Knockdown of FABP3 Impairs Cardiac Development in Zebrafish through the Retinoic Acid Signaling Pathway
- Authors
- Wang, X., Zhou, L., Jin, J., Yang, Y., Song, G., Shen, Y., Liu, H., Liu, M., Shi, C., and Qian, L.
- ID
- ZDB-PUB-130710-132
- Date
- 2013
- Source
- International Journal of Molecular Sciences 14(7): 13826-13841 (Journal)
- Registered Authors
- Keywords
- FABP3, zebrafish, cardiac development, RA
- MeSH Terms
-
- Animals
- Cytochrome P-450 Enzyme System/genetics
- Cytochrome P-450 Enzyme System/metabolism
- Fatty Acid-Binding Proteins/genetics
- Fatty Acid-Binding Proteins/metabolism*
- Gene Deletion
- Heart/embryology*
- Heart Defects, Congenital/embryology
- Heart Defects, Congenital/genetics
- Humans
- Retinal Dehydrogenase/genetics
- Retinal Dehydrogenase/metabolism
- Signal Transduction*
- Tretinoin/metabolism*
- Zebrafish/embryology*
- Zebrafish/genetics
- Zebrafish Proteins/genetics
- Zebrafish Proteins/metabolism*
- PubMed
- 23823803 Full text @ Int.
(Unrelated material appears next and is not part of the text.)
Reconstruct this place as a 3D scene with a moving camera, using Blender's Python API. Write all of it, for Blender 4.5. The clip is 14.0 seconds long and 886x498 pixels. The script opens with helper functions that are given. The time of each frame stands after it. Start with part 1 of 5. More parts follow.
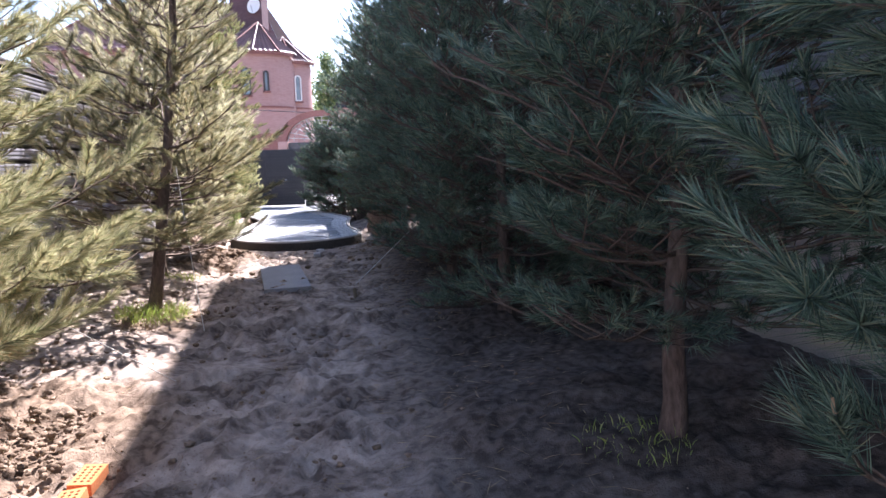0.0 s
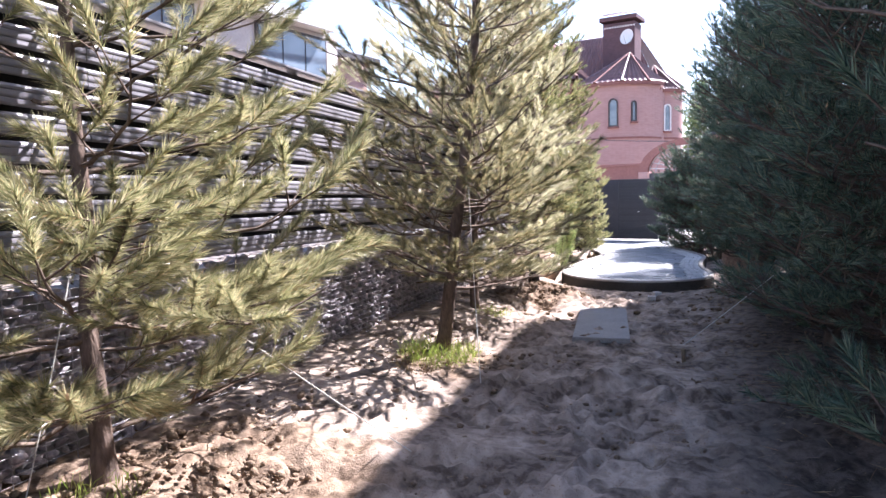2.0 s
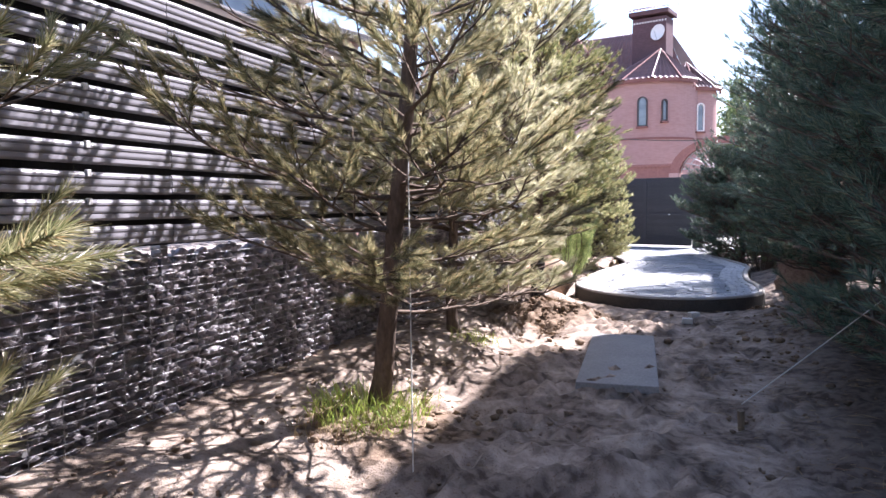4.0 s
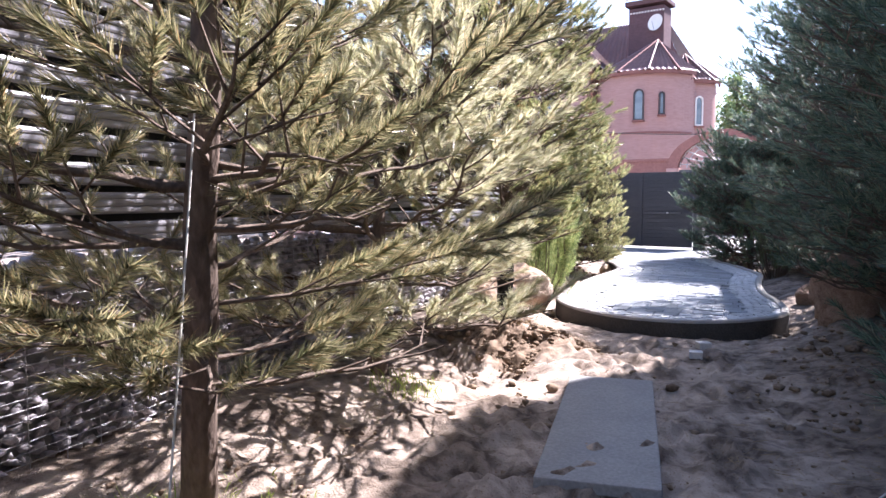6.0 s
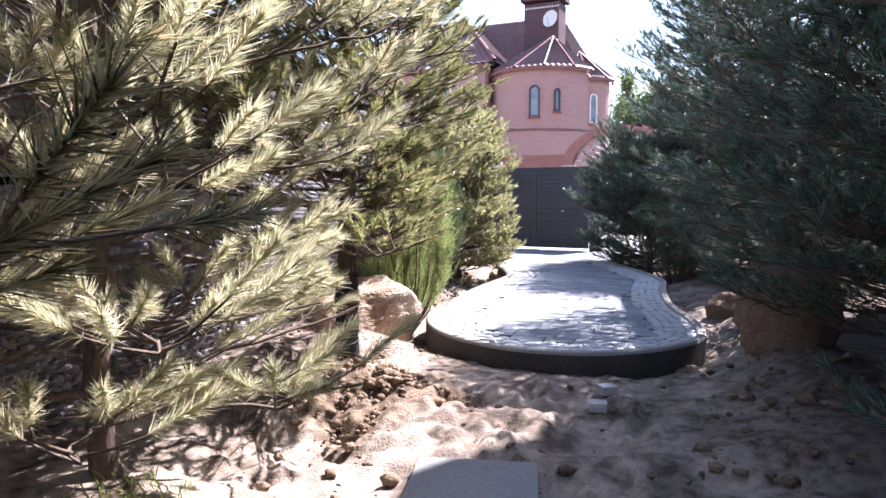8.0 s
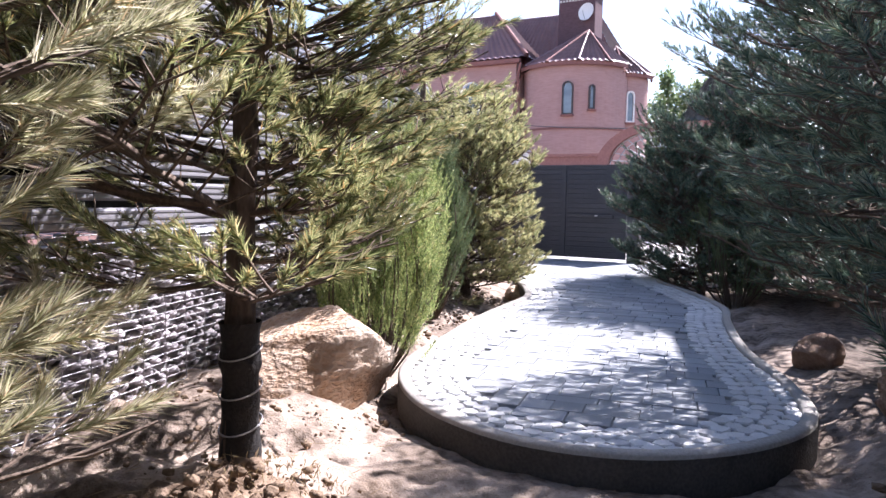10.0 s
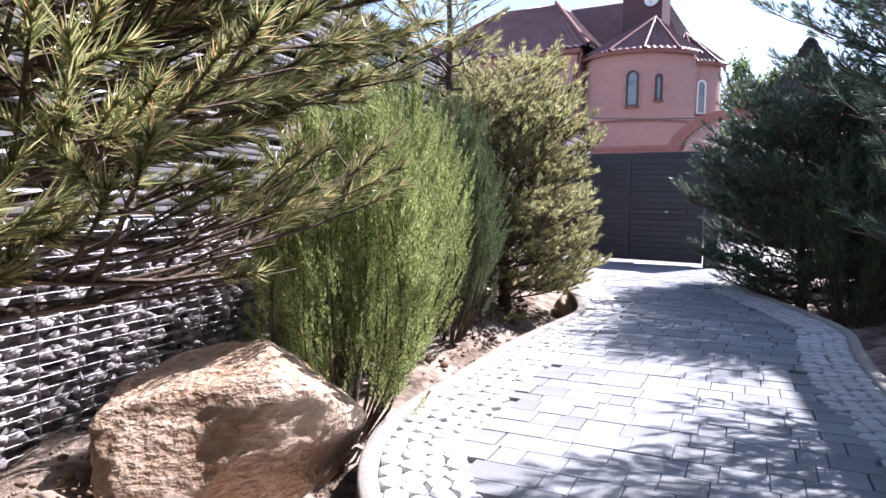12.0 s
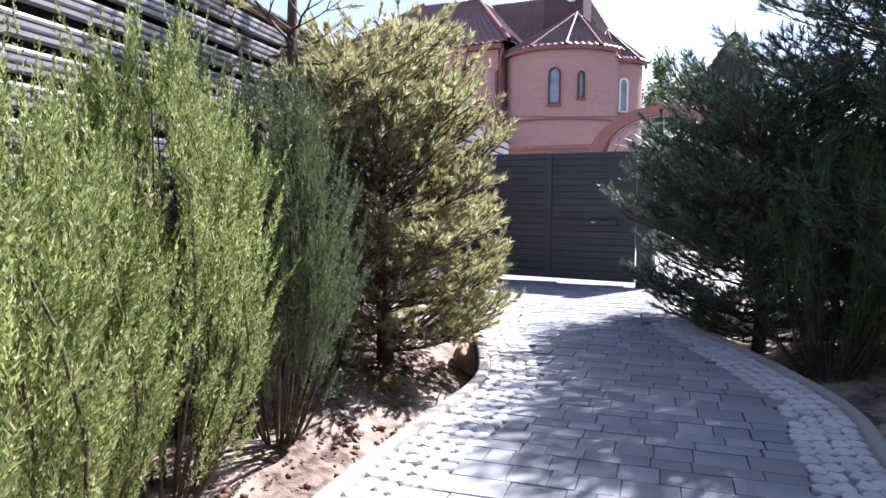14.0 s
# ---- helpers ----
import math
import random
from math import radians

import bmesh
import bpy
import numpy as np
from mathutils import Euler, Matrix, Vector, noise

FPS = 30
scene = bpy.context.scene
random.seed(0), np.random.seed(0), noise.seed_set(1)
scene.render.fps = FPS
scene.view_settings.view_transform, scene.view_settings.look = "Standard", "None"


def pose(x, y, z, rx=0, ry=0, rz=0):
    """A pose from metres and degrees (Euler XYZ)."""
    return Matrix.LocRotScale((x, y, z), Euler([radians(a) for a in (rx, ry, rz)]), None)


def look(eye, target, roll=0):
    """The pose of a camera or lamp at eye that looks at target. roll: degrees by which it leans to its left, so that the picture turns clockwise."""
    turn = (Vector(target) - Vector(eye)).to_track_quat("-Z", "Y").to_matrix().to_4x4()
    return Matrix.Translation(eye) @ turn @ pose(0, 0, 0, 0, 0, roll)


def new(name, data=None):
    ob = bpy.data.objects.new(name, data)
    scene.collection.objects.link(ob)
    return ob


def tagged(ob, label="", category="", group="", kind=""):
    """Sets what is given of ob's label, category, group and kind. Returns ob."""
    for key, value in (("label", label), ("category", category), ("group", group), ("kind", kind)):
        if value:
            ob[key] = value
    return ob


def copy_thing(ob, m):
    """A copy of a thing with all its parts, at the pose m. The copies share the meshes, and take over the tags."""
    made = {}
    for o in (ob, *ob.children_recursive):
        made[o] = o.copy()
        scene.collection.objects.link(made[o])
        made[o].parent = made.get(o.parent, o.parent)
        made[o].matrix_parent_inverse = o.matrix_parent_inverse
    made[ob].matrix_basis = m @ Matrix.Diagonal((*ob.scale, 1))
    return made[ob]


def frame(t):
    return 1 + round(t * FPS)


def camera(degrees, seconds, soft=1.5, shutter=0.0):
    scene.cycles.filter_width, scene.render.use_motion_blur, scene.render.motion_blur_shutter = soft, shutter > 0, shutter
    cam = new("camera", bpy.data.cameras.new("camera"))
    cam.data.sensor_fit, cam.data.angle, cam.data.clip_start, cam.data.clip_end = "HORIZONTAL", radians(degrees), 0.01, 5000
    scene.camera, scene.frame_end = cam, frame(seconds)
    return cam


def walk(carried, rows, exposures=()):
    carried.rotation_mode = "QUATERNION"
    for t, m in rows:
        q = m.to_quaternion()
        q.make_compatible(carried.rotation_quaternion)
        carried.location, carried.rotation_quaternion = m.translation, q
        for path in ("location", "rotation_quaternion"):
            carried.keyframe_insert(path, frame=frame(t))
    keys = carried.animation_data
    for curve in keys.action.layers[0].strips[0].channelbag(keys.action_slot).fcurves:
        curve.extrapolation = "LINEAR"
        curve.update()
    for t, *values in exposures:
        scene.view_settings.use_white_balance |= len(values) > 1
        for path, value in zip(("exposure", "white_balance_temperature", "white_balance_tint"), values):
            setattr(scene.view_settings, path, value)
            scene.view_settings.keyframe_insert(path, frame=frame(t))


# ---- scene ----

J. Mol. Sci.
Fatty acid-binding protein 3 (FABP3) is a member of the intracellular lipid-binding protein family, and is primarily expressed in cardiac muscle tissue. Previously, we found that FABP3 is highly expressed in patients with ventricular-septal defects and is often used as a plasma biomarker in idiopathic dilated cardiomyopathy, and may play a significant role in the development of these defects in humans. In the present study, we aimed to investigate the role of FABP3 in the embryonic development of the zebrafish heart, and specifically how morpholino (MO) mediated knockdown of FABP3 would affect heart development in this species. Our results revealed that knockdown of FABP3 caused significant impairment of cardiac development observed, including developmental delay, pericardial edema, a linear heart tube phenotype, incomplete cardiac loop formation, abnormal positioning of the ventricles and atria, downregulated expression of cardiac-specific markers and decreased heart rate. Mechanistically, our data showed that the retinoic acid (RA) catabolizing enzyme Cyp26a1 was upregulated in FABP3-MO zebrafish, as indicated by in situ hybridization and real-time PCR. On the other hand, the expression level of the RA synthesizing enzyme Raldh2 did not significantly change in FABP3-MO injected zebrafish. Collectively, our results indicated that FABP3 knockdown had significant effects on cardiac development, and that dysregulated RA signaling was one of the mechanisms underlying this effect. As a result, these studies identify FABP3 as a candidate gene underlying the etiology of congenital heart defects.